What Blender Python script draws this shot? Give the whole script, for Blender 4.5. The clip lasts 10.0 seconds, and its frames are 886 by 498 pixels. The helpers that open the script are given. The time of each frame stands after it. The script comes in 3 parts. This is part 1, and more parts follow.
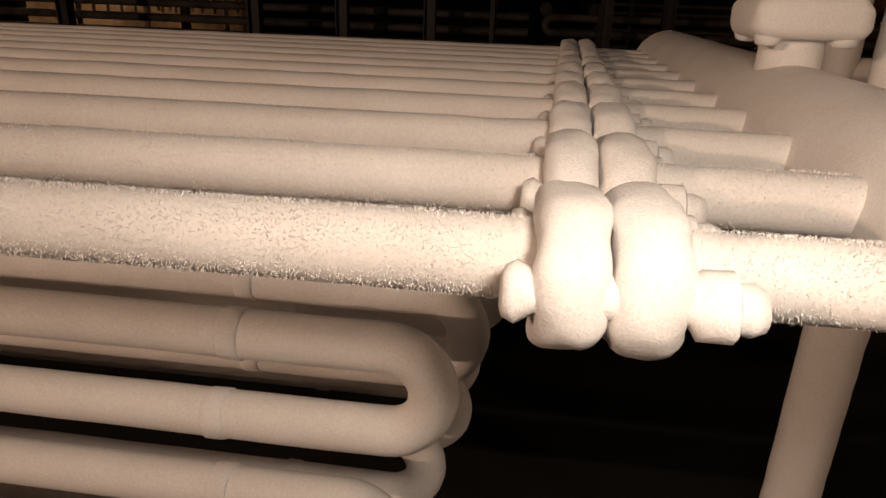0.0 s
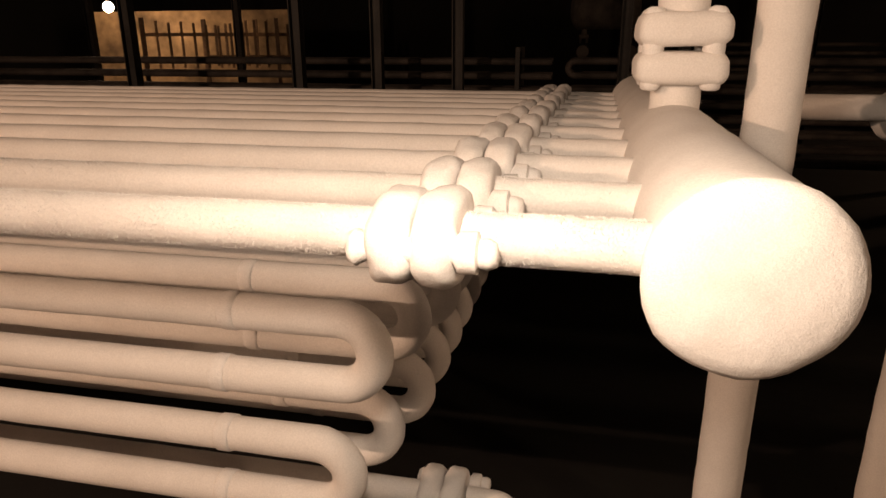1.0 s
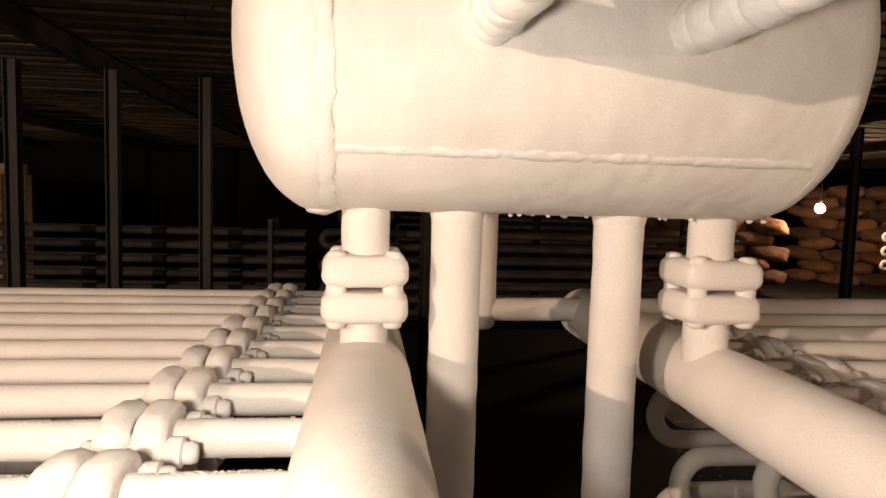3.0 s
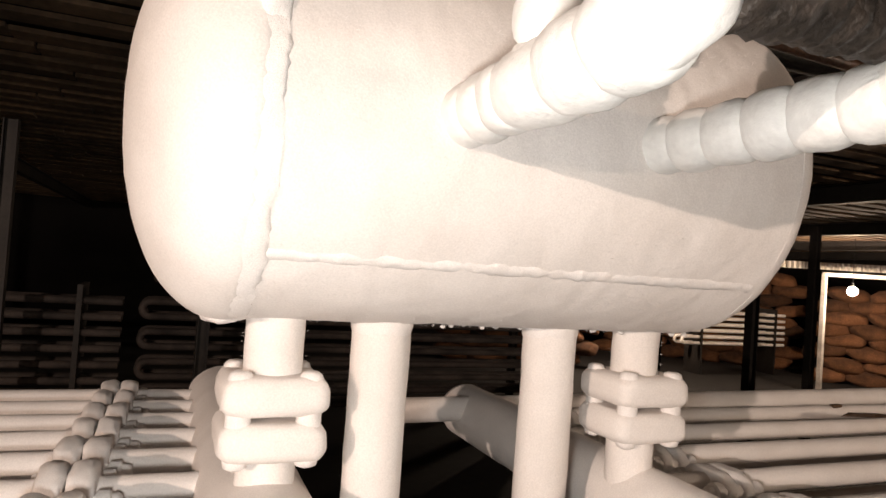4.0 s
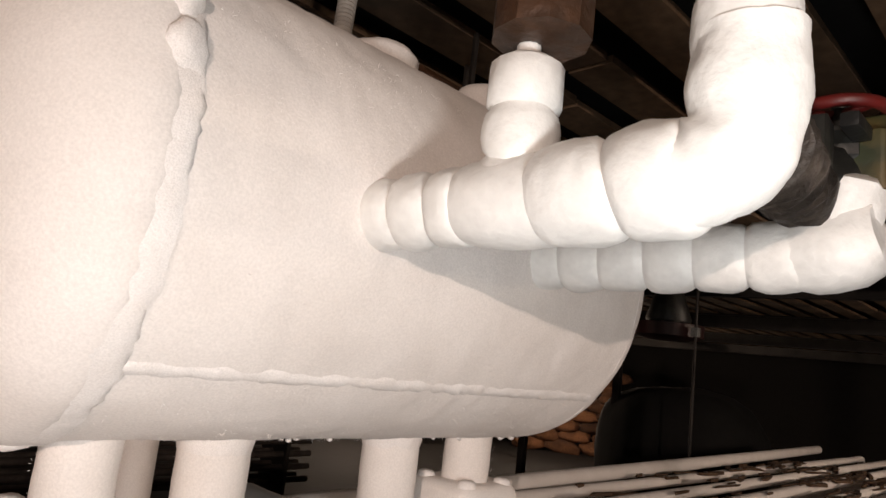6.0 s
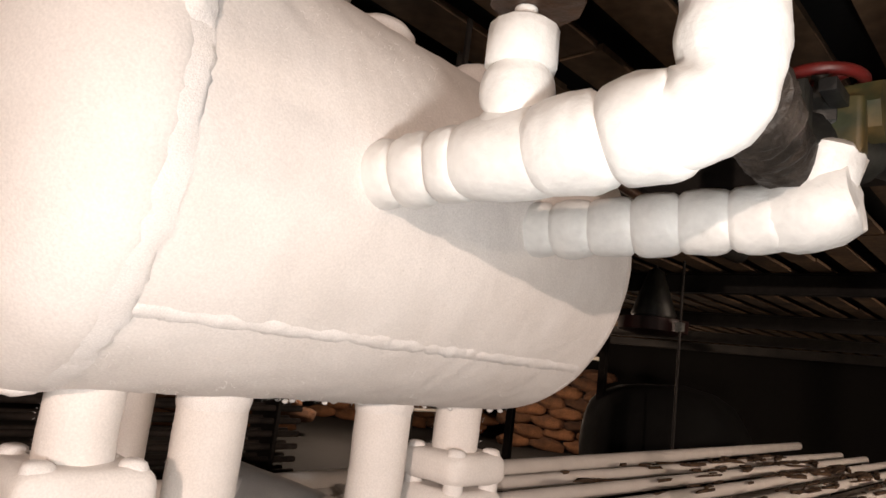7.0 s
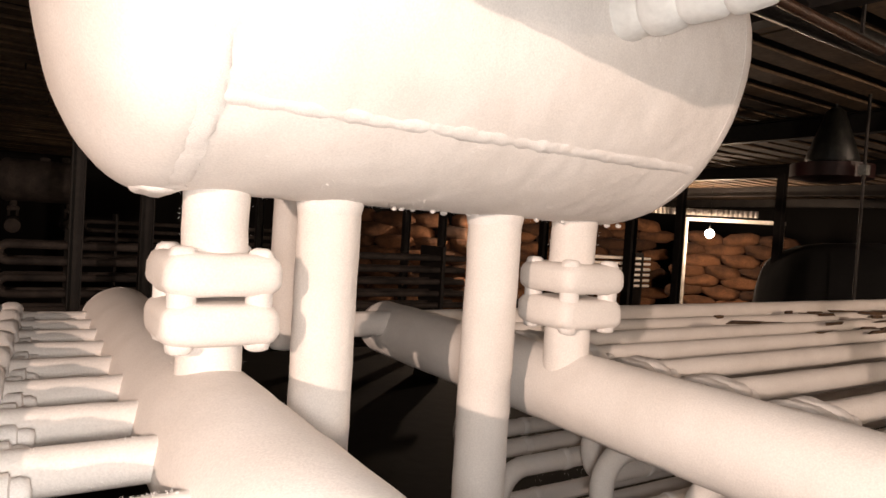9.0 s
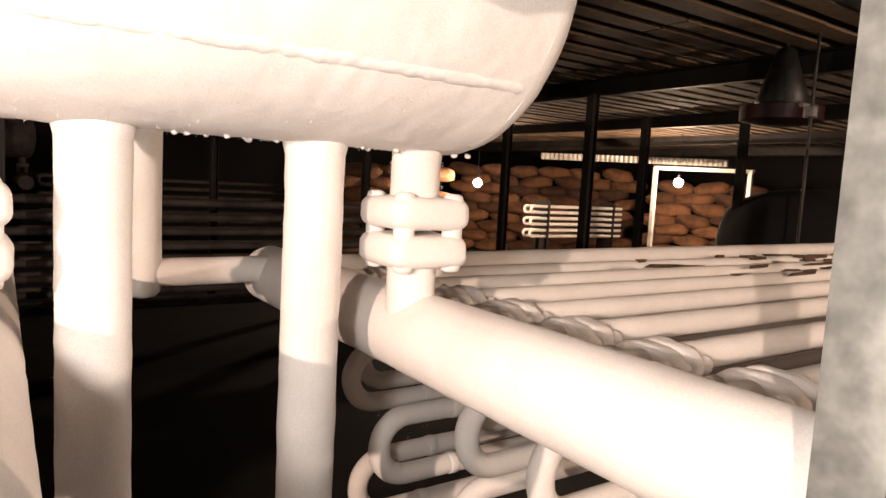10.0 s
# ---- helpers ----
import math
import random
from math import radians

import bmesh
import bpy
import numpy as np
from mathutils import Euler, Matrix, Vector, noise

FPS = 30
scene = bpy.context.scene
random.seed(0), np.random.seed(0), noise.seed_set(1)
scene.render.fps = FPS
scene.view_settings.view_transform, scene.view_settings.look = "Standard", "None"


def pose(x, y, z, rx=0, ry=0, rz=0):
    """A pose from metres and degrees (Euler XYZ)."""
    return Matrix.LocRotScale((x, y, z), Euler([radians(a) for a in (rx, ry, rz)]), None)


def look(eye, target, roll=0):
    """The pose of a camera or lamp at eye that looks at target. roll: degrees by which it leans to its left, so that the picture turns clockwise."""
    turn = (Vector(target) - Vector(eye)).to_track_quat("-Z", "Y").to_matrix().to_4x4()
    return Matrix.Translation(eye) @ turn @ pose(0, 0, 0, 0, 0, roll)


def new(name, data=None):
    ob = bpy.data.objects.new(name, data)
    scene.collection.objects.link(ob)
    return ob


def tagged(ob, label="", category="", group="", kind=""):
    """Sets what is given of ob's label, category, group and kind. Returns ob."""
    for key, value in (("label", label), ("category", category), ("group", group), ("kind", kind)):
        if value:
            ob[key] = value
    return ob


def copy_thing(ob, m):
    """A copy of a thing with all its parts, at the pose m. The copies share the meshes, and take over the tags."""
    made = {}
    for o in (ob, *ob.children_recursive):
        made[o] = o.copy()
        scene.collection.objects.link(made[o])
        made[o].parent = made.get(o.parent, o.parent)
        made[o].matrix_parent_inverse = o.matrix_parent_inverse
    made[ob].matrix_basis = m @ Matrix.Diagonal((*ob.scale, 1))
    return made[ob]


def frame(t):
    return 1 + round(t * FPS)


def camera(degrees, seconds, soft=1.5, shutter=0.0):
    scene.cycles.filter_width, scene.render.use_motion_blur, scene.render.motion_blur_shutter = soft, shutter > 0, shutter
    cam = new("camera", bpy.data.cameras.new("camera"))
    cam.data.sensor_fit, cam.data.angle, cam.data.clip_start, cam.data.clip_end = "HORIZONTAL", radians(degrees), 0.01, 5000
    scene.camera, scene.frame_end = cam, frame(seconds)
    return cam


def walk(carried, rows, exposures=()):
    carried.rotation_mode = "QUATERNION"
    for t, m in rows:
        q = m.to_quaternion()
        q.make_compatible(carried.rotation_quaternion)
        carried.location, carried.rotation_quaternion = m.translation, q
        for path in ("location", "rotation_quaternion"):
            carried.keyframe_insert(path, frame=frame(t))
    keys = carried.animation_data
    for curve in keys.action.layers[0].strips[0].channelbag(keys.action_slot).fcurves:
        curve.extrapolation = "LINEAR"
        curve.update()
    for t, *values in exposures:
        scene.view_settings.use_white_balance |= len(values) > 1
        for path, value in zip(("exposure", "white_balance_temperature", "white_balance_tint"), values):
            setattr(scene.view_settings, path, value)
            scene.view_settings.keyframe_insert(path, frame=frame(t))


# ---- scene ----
cam = camera(67.6, 10.0)
PATH = [
    (0, (-0.078, 0.039, 1.495), (-0.306, 1.89, 0.772), 2.0),
    (0.5, (0.044, -0.126, 1.484), (-0.324, 1.74, 0.865), 2.2),
    (1, (0.166, -0.236, 1.537), (-0.231, 1.627, 0.927), -0.2),
    (1.5, (0.29, -0.225, 1.605), (0.02, 1.684, 1.074), 1.4),
    (2, (0.373, -0.209, 1.642), (0.232, 1.75, 1.268), 2.4),
    (2.5, (0.383, -0.206, 1.673), (0.374, 1.779, 1.43), 1.8),
    (4, (0.168, 0.083, 1.788), (0.927, 1.933, 1.84), 4.1),
    (4.5, (0.15, 0.176, 1.808), (0.984, 1.98, 2.029), 5.5),
    (5, (0.104, 0.261, 1.84), (1.138, 1.953, 2.098), 5.1),
    (5.5, (0.046, 0.305, 1.852), (1.372, 1.771, 2.158), 5.4),
    (7, (-0.003, 0.289, 1.778), (1.416, 1.662, 2.099), 7.1),
    (7.5, (-0.032, 0.31, 1.764), (1.177, 1.873, 2.071), 4.8),
    (8, (-0.051, 0.315, 1.757), (0.985, 1.997, 2.068), 2.6),
    (8.5, (-0.028, 0.303, 1.707), (1.05, 1.987, 1.77), 1.7),
    (9, (0.081, 0.189, 1.642), (1.169, 1.867, 1.581), 3.6),
    (9.5, (0.245, 0.077, 1.62), (1.336, 1.747, 1.473), 5.4),
    (10, (0.413, 0.112, 1.614), (1.54, 1.752, 1.417), 3.1),
]
EXPOSURES = [(0, -0.68, 7500, 20), (0.5, -0.4, 8500, 24), (0.7, -0.25, 8500, 24), (1, -0.1, 8300, 23), (2, 0.25, 8000, 22), (2.7, 0.58, 7500, 17), (4, 0.82, 6200, 13), (5, 0.34, 6000, 13), (5.5, 0.3, 6000, 13), (7, 0.58, 6150, 14), (8, 0.55, 6100, 13), (8.5, 0.58, 6200, 15), (9, 1.0, 6450, 16), (9.5, 1.3, 6550, 17), (10, 1.56, 6550, 17)]
walk(cam, [(t, look(eye, target, roll)) for t, eye, target, roll in PATH], EXPOSURES)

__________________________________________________

THE PROBLEM: Of the lines above, extract only those from the line with "for key, value" to the line with "for path in", both included, exactly as written.

TASK SOLUTION:
    for key, value in (("label", label), ("category", category), ("group", group), ("kind", kind)):
        if value:
            ob[key] = value
    return ob


def copy_thing(ob, m):
    """A copy of a thing with all its parts, at the pose m. The copies share the meshes, and take over the tags."""
    made = {}
    for o in (ob, *ob.children_recursive):
        made[o] = o.copy()
        scene.collection.objects.link(made[o])
        made[o].parent = made.get(o.parent, o.parent)
        made[o].matrix_parent_inverse = o.matrix_parent_inverse
    made[ob].matrix_basis = m @ Matrix.Diagonal((*ob.scale, 1))
    return made[ob]


def frame(t):
    return 1 + round(t * FPS)


def camera(degrees, seconds, soft=1.5, shutter=0.0):
    scene.cycles.filter_width, scene.render.use_motion_blur, scene.render.motion_blur_shutter = soft, shutter > 0, shutter
    cam = new("camera", bpy.data.cameras.new("camera"))
    cam.data.sensor_fit, cam.data.angle, cam.data.clip_start, cam.data.clip_end = "HORIZONTAL", radians(degrees), 0.01, 5000
    scene.camera, scene.frame_end = cam, frame(seconds)
    return cam


def walk(carried, rows, exposures=()):
    carried.rotation_mode = "QUATERNION"
    for t, m in rows:
        q = m.to_quaternion()
        q.make_compatible(carried.rotation_quaternion)
        carried.location, carried.rotation_quaternion = m.translation, q
        for path in ("location", "rotation_quaternion"):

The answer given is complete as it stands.